String Gas Cosmology
Thorsten Battefeld, Scott Watson
TL;DR
The paper critically surveys String Gas Cosmology (SGC), deriving the effective action from string theory and examining moduli stabilization via string gases. It argues that purely winding modes cannot stabilize extra dimensions at late times, but that enhanced symmetry states and quantum moduli trapping offer robust mechanisms for stabilization, potentially tying into dark matter candidates. It connects these dynamics to late-time cosmology, including possible observational imprints and a framework for moduli-space dynamics on a string landscape. The work also emphasizes the limitations of the low-energy, moduli-space approximation and highlights the need to integrate time-dependent string dynamics and, potentially, inflation to develop testable predictions.
Abstract
We present a critical review and summary of String Gas Cosmology.
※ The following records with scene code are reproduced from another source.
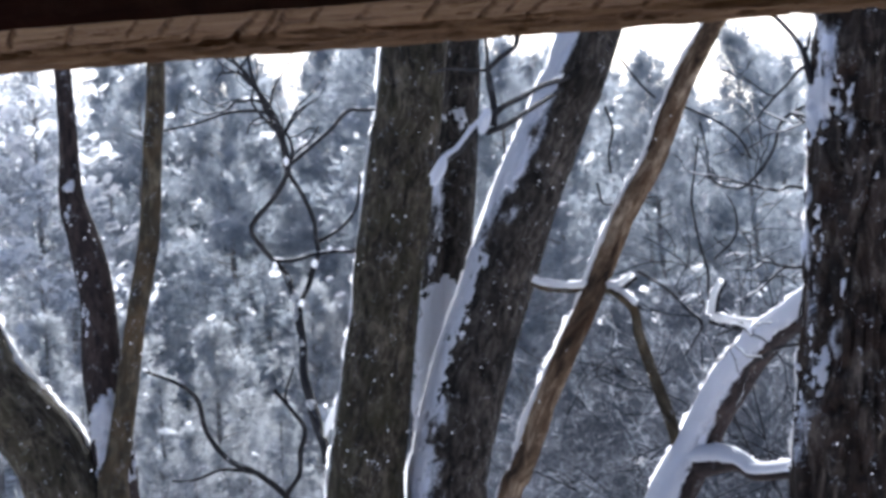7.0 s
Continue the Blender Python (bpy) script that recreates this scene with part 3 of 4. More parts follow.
stem("limb", [(-2.258, 6.45, 5.354, 0.0500), (-2.391, 6.60, 5.130, 0.0487), (-2.500, 6.60, 4.956, 0.0487), (-2.652, 6.60, 4.707, 0.0448), (-2.772, 6.62, 4.457, 0.0300), (-2.852, 6.62, 4.207, 0.0100)], BARK_MOSSY, tree, 28, 0.03, 0.08, 0.002, 12)
THIN = down([(a, b, c, r * (1.2 if c > 3.02 else 1.45)) for a, b, c, r in [(-1.256, 6.40, 3.457, 0.0247), (-1.248, 6.40, 3.222, 0.0266), (-1.246, 6.40, 3.007, 0.0303), (-1.209, 6.40, 2.850, 0.0398), (-1.175, 6.40, 2.655, 0.0417), (-1.175, 6.40, 2.407, 0.0474), (-1.157, 6.40, 2.216, 0.0493), (-1.148, 6.40, 2.027, 0.0531)]], base=(-1.0, 6.42))
THIN = up(THIN, -0.12, 5.6, 0.012)
thin_part = stem("trunk", THIN, BARK_DARK, tree, 28, 0.012, 0.12, 0.002, 13)
snow_on(THIN, (-0.45, -0.85, 0.3), thin_part, -0.30, 0.006, 1.1, 48, 0.008, 13, 0.12, blotch=16, span=(2.2, 3.4))
snow_on(THIN, (-0.1, -1.0, 0.2), thin_part, 0.02, 0.007, 0.8, 48, 0.006, 17, 0.12, blotch=18, label="patch of snow on the stem", span=(2.79, 3.29))
OLIVE = down([(a, b, c, r * 1.15) for a, b, c, r in [(-0.922, 6.30, 3.431, 0.0262), (-0.948, 6.30, 3.144, 0.0281), (-0.973, 6.30, 2.858, 0.0309), (-1.004, 6.30, 2.709, 0.0309), (-1.044, 6.30, 2.523, 0.0318), (-1.077, 6.30, 2.337, 0.0337), (-1.117, 6.30, 2.116, 0.0374), (-1.138, 6.30, 1.969, 0.0468)]], base=(-1.02, 6.36))
OLIVE = up(OLIVE, 0.05, 5.5, 0.01)
stem("trunk", OLIVE, BARK_OLIVE, tree, 26, 0.018, 0.10, 0.0015, 14)
snow_on(THIN, (0.15, -1.0, 0.1), thin_part, 0.42, 0.012, 0.9, 48, 0.008, 16, 0.12, blotch=12, label="snow plastered above the fork", span=(1.8, 2.52))

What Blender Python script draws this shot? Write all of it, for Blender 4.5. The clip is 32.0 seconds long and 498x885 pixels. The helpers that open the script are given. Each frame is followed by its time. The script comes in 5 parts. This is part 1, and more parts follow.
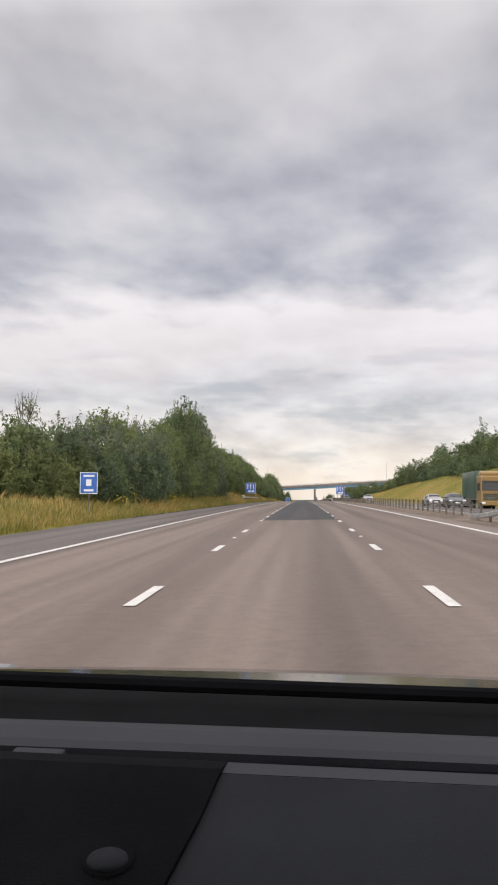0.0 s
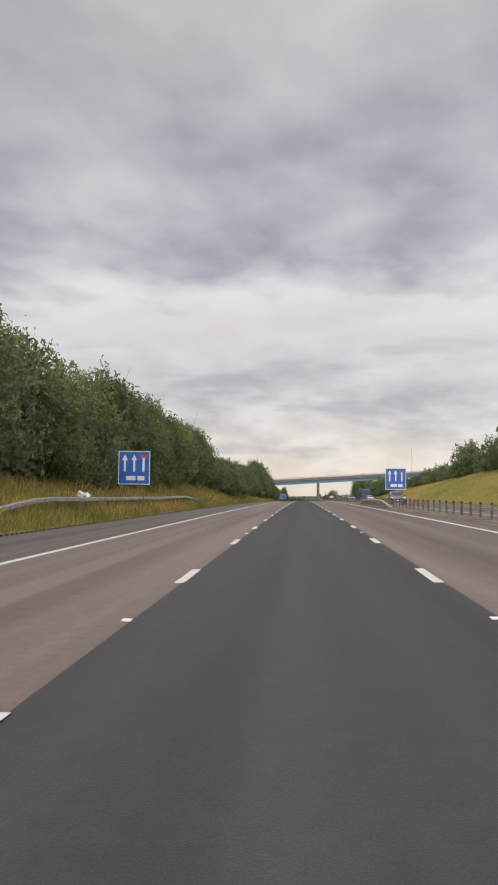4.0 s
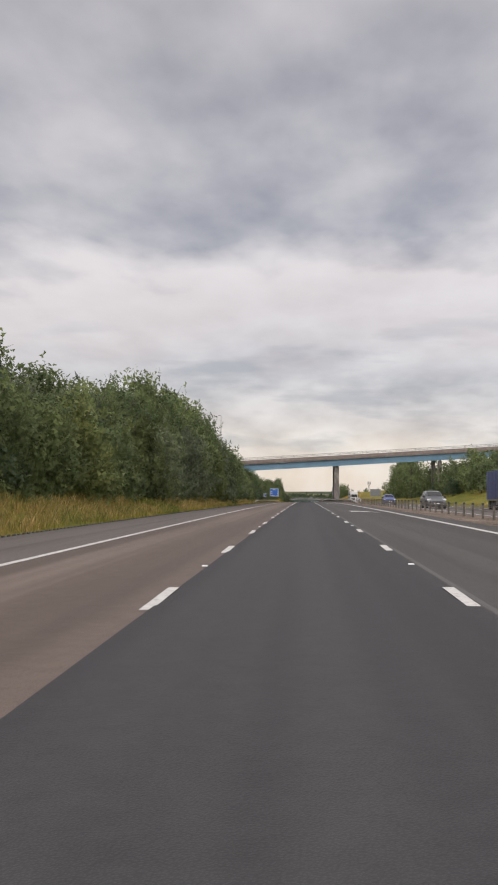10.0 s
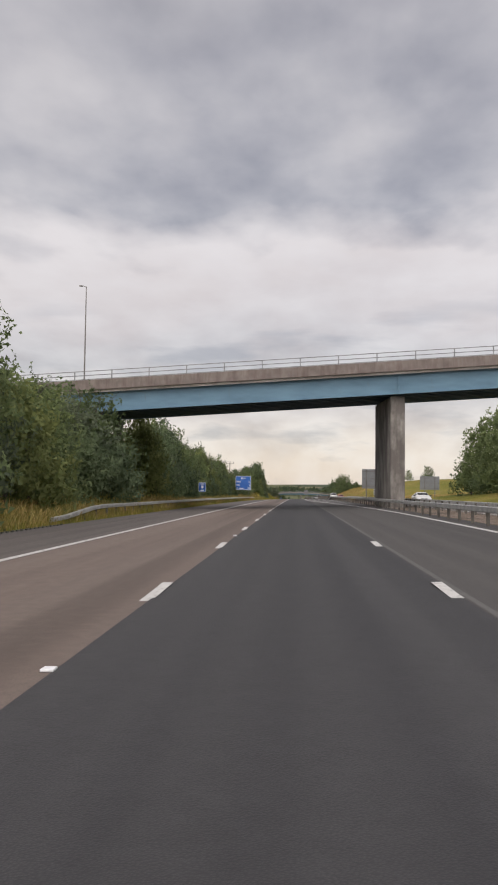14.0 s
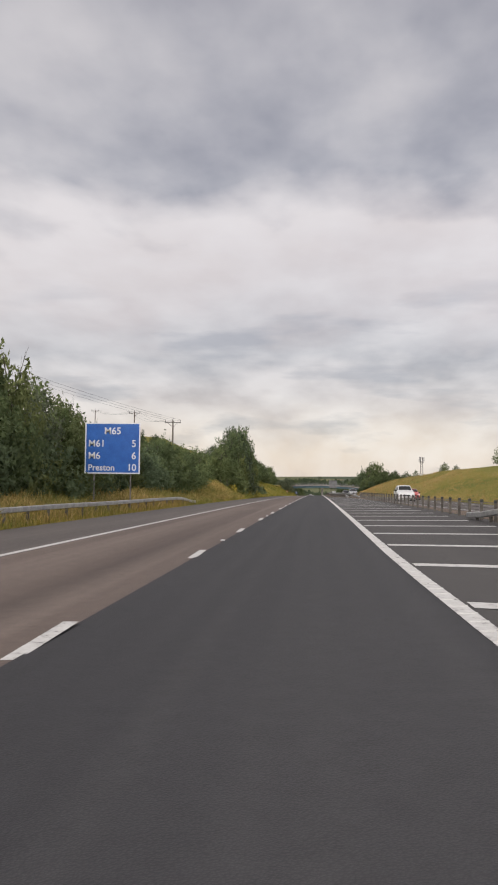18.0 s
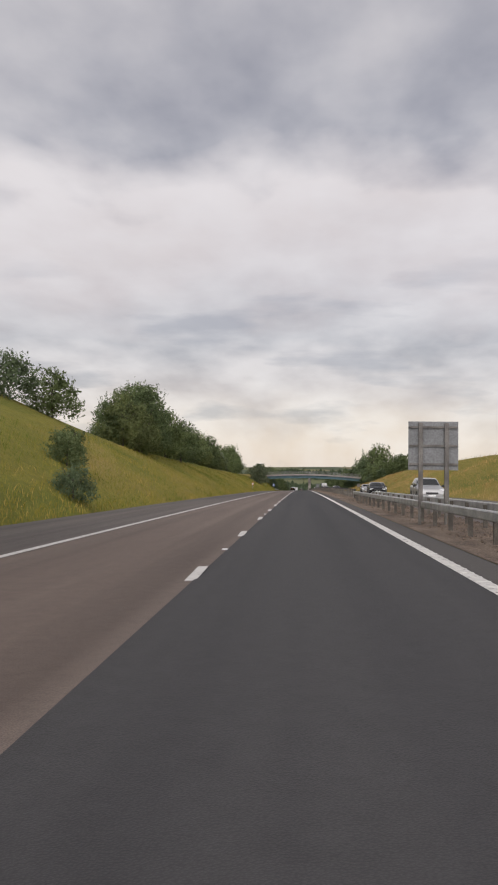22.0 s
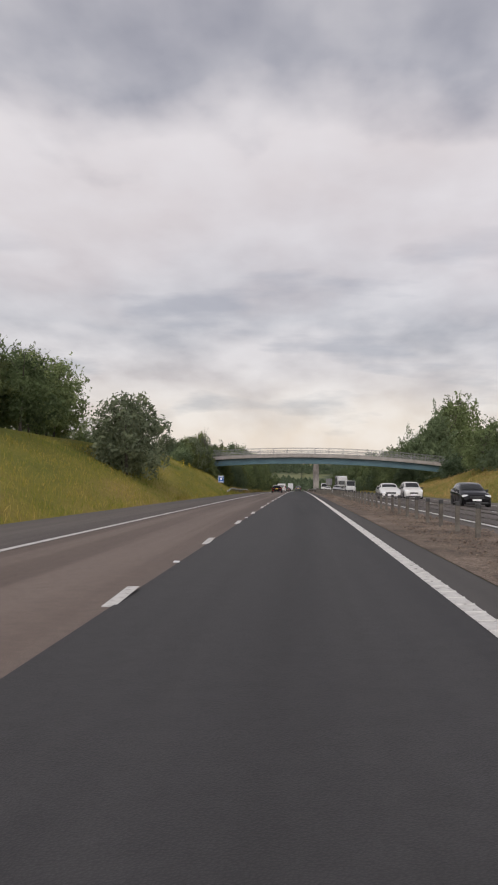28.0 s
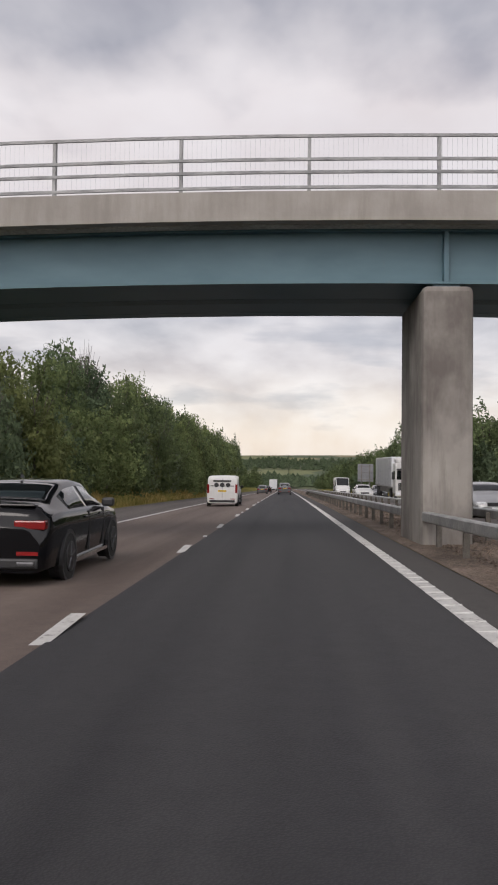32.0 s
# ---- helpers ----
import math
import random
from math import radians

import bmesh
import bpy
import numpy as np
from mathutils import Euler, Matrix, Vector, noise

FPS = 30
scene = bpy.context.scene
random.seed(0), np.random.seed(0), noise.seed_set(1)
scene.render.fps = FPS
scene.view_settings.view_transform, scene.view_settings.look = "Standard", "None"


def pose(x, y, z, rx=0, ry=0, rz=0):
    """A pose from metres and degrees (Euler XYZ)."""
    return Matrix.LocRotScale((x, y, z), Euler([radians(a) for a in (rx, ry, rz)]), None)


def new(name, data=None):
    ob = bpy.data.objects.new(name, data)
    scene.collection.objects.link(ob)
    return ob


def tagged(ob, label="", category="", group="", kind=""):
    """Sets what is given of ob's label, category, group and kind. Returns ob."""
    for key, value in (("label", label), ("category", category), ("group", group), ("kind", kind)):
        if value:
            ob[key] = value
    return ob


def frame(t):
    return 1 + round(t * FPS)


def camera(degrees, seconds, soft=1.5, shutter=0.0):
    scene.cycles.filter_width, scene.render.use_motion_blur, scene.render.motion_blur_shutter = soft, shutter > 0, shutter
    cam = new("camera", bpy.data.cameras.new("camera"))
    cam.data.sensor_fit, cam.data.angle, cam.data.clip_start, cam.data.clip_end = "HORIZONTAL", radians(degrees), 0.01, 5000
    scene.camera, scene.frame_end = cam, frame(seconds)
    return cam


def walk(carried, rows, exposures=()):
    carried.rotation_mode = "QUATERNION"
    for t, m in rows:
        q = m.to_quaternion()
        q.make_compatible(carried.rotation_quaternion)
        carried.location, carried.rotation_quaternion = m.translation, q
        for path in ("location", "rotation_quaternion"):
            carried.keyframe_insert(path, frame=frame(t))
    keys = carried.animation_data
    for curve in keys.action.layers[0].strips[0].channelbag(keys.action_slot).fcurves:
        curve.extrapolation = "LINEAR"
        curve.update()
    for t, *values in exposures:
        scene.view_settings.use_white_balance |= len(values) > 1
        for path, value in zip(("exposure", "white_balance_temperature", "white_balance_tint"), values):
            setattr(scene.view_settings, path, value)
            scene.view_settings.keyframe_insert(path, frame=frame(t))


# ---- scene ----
# ================= camera and its way =================
cam = camera(33.83, 32.0, soft=2.0)

GRADE, BEND = 0.016, 3.6e-5      # the road climbs, rounds a crest and falls


def zr(y):
    """Height of the carriageway's crown along the road."""
    def arc(v):
        return GRADE * v - BEND * v * v / 2
    if y < -300:
        return arc(-300) + (GRADE + 300 * BEND) * (y + 300)
    if y <= 1150:
        return arc(y)
    s, d = GRADE - 1150 * BEND, y - 1150
    if d <= 500:
        return arc(1150) + s * d
    e = min(d - 500, 600)
    return arc(1150) + s * 500 + s * e - s * e * e / 1200


def grade(y):
    return (zr(y + 1) - zr(y - 1)) / 2


# seconds, metres right of the dashed lane line, metres along the road, tilt to the road, heading
DRIVE = (
    (0, 1.98, 0.00, 3.51, 3.75), (1, 1.89, 32.45, 3.25, 3.65), (2, 1.89, 63.60, 3.12, 3.00),
    (3, 1.75, 93.18, 3.53, 3.33), (6, 1.79, 186.54, 3.35, 3.94), (7, 1.82, 217.75, 3.41, 3.87),
    (8, 1.77, 249.72, 3.41, 3.25), (9, 1.83, 283.94, 3.45, 3.52), (10, 1.77, 315.20, 3.56, 3.87),
    (11, 1.62, 349.17, 3.37, 3.79), (12, 1.57, 382.59, 3.17, 3.94), (13, 1.75, 415.52, 3.31, 4.30),
    (14, 1.77, 449.99, 3.37, 3.30), (15, 2.32, 482.19, 3.17, 3.79), (18, 2.31, 579.73, 3.10, 4.76),
    (19, 2.35, 612.34, 2.98, 5.53), (20, 2.02, 644.92, 2.93, 5.47), (21, 1.65, 678.04, 2.88, 4.84),
    (22, 1.44, 710.16, 2.76, 3.61), (23, 1.59, 743.32, 2.64, 2.92), (24, 2.05, 776.44, 2.71, 3.35),
    (25, 2.09, 809.66, 2.80, 3.53), (28, 1.99, 910.47, 2.83, 3.47), (29, 2.01, 943.95, 2.88, 3.46),
    (30, 2.00, 978.23, 3.05, 3.39), (31, 1.89, 1013.08, 3.06, 2.95), (32, 1.98, 1047.51, 2.90, 2.54))
EYE = 1.265
walk(cam, [(t, pose(x, y, zr(y) + 0.025 * (x - 1.9) + EYE, 90 + p + math.degrees(math.atan(grade(y))), -0.63, h))
           for t, x, y, p, h in DRIVE],
     exposures=((0, 0.2, 6620, 14), (0.7, 0.0, 6620, 14), (20, 0.0, 6600, 14), (31, 0.0, 6530, 15), (32, 0.16, 6530, 15)))

# ================= sky and light =================
SUN_UP, SUN_ROUND = 42.0, 205.0
world = bpy.data.worlds.new("sky")
scene.world = world
world.use_nodes = True
wn = world.node_tree
wn.nodes.clear()
sky = wn.nodes.new("ShaderNodeTexSky")
sky.sky_type, sky.sun_disc = "NISHITA", False
sky.sun_elevation, sky.sun_rotation = radians(SUN_UP), radians(SUN_ROUND)
back = wn.nodes.new("ShaderNodeBackground")
back.inputs["Strength"].default_value = 0.12
wout = wn.nodes.new("ShaderNodeOutputWorld")
wn.links.new(sky.outputs[0], back.inputs[0])
wn.links.new(back.outputs[0], wout.inputs[0])
sun = new("sun", bpy.data.lights.new("sun", "SUN"))
sun.data.energy, sun.data.angle, sun.data.color = 4.0, radians(20), (1.0, 0.95, 0.88)
sun.rotation_euler = (radians(90 - SUN_UP), 0, radians(180 - SUN_ROUND))

# ================= materials =================


class Nodes:
    """Short hand for a node material."""

    def __init__(self, name, rough=0.7, metal=0.0, spec=0.5):
        self.m = bpy.data.materials.new(name)
        self.m.use_nodes = True
        self.t = self.m.node_tree
        self.b = self.t.nodes["Principled BSDF"]
        self.b.inputs["Roughness"].default_value = rough
        self.b.inputs["Metallic"].default_value = metal
        self.b.inputs["Specular IOR Level"].default_value = spec

    def n(self, kind, **values):
        node = self.t.nodes.new("ShaderNode" + kind)
        for key, v in values.items():
            node.inputs[key.replace("_", " ")].default_value = v
        return node

    def link(self, a, b):
        self.t.links.new(a, b)

    def where(self):
        return self.n("NewGeometry").outputs["Position"]

    def local(self):
        return self.n("TexCoord").outputs["Object"]

    def noise(self, at, scale, detail=3.0, rough=0.55, stretch=None):
        if stretch:
            m = self.n("Mapping")
            m.inputs["Scale"].default_value = stretch
            self.link(at, m.inputs["Vector"])
            at = m.outputs[0]
        x = self.n("TexNoise", Scale=scale, Detail=detail, Roughness=rough)
        self.link(at, x.inputs["Vector"])
        return x.outputs["Fac"]

    def ramp(self, fac, *stops):
        r = self.n("ValToRGB")
        e = r.color_ramp.elements
        while len(e) < len(stops):
            e.new(0.5)
        for el, (p, c) in zip(e, stops):
            el.position = p
            el.color = (*c, 1) if len(c) == 3 else c
        self.link(fac, r.inputs["Fac"])
        return r.outputs["Color"]

    def mix(self, fac, a, b, how="MIX"):
        x = self.t.nodes.new("ShaderNodeMix")
        x.data_type, x.blend_type = "RGBA", how
        for sock, v in ((x.inputs["Factor"], fac), (x.inputs["A"], a), (x.inputs["B"], b)):
            if hasattr(v, "is_linked"):
                self.link(v, sock)
            else:
                sock.default_value = v if not isinstance(v, tuple) else (*v, 1)
        return x.outputs["Result"]

    def colour(self, c):
        self.link(c, self.b.inputs["Base Color"])
        return self

    def bump(self, h, strength=0.3, dist=0.01):
        x = self.n("Bump", Strength=strength, Distance=dist)
        self.link(h, x.inputs["Height"])
        self.link(x.outputs[0], self.b.inputs["Normal"])
        return self


def speckled(name, lo, hi, scale, rough=0.7, metal=0.0, bump=0.2, dist=0.01, spec=0.5, fine=None, world_space=True):
    """Two tones in blotches, with a finer grain over them."""
    k = Nodes(name, rough, metal, spec)
    at = k.where() if world_space else k.local()
    c = k.ramp(k.noise(at, scale), (0.35, lo), (0.68, hi))
    g = k.noise(at, fine or scale * 18, 2.0)
    c = k.mix(0.35, c, k.ramp(g, (0.3, (0.25, 0.25, 0.25)), (0.7, (0.85, 0.85, 0.85))), "OVERLAY")
    k.colour(c).bump(g, bump, dist)
    return k.m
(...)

We include a pedagogical derivation of the effective action starting from string theory, emphasizing the necessary approximations that must be invoked. Working in the effective theory, we demonstrate that at late-times it is not possible to stabilize the extra dimensions by a gas of massive string winding modes. We then consider additional string gases that contain so-called enhanced symmetry states. These string gases are very heavy initially, but drive the moduli to locations that minimize the energy and pressure of the gas. We consider both classical and quantum gas dynamics, where in the former the validity of the theory is questionable and some fine-tuning is required, but in the latter we find a consistent and promising stabilization mechanism that is valid at late-times. In addition, we find that string gases provide a framework to explore dark matter, presenting alternatives to $Λ$CDM as recently considered by Gubser and Peebles. We also discuss quantum trapping with string gases as a method for including dynamics on the string landscape.